Lake Pontchartrain is an estuary, not a lake—630 square miles of brackish water that shifts with the tides and the rivers that feed it. The North Shore sits where that salinity drops to almost nothing, where cypress swamps and hardwood bottomlands spread back from the waterline. This is where Mandeville grew, and where 400 acres of that original mix still stand. Northlake Nature Center preserves three ecosystems: hardwood forest, pine-hardwood, and cypress swamp. Over eight miles of trails run through them. The boardwalks are elevated over active beaver ponds—working wetlands, not reconstructions. Bayou Castine has a canoe launch. The center programs full-moon night hikes and yoga, but the trails themselves are open daily. Admission is free. Trail maps sit at the entrance kiosk. You can walk into the same bottomland hardwoods and cypress that once covered 125,000 acres of the Pontchartrain Basin, back when logging hadn't yet taken most of it.
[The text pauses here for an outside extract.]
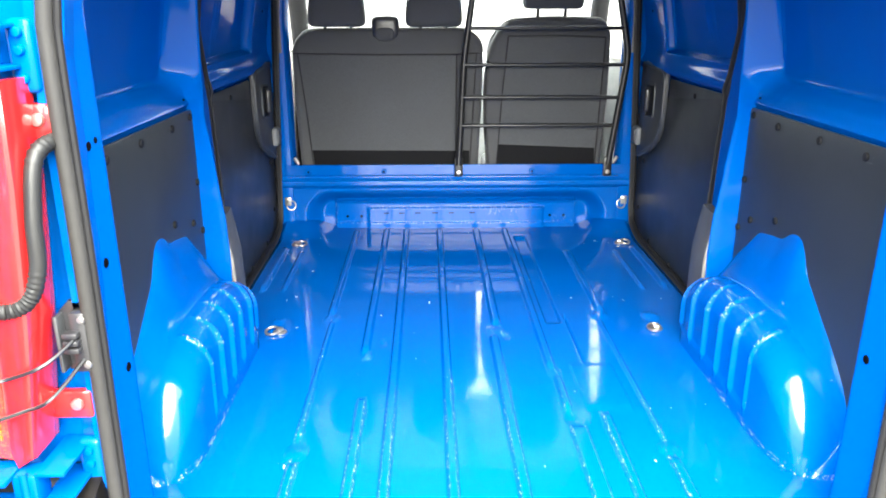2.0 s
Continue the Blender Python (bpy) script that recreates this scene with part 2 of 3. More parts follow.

What remains here is not untouched—nothing on the North Shore is—but it is still intact, still functioning as swamp and forest do, still earning the name.
- ·400 acres of preserved forest and swamp in Mandeville.
- ·Over 8 miles of hiking and biking trails.
- ·Three ecosystems: hardwood forest, pine-hardwood, and cypress swamp.
- ·Elevated boardwalks over active beaver ponds.
- ·Canoe launch on Bayou Castine.
- ·Full-moon night hikes and yoga programs on the calendar.
- ·Free admission; trail maps at the entrance kiosk.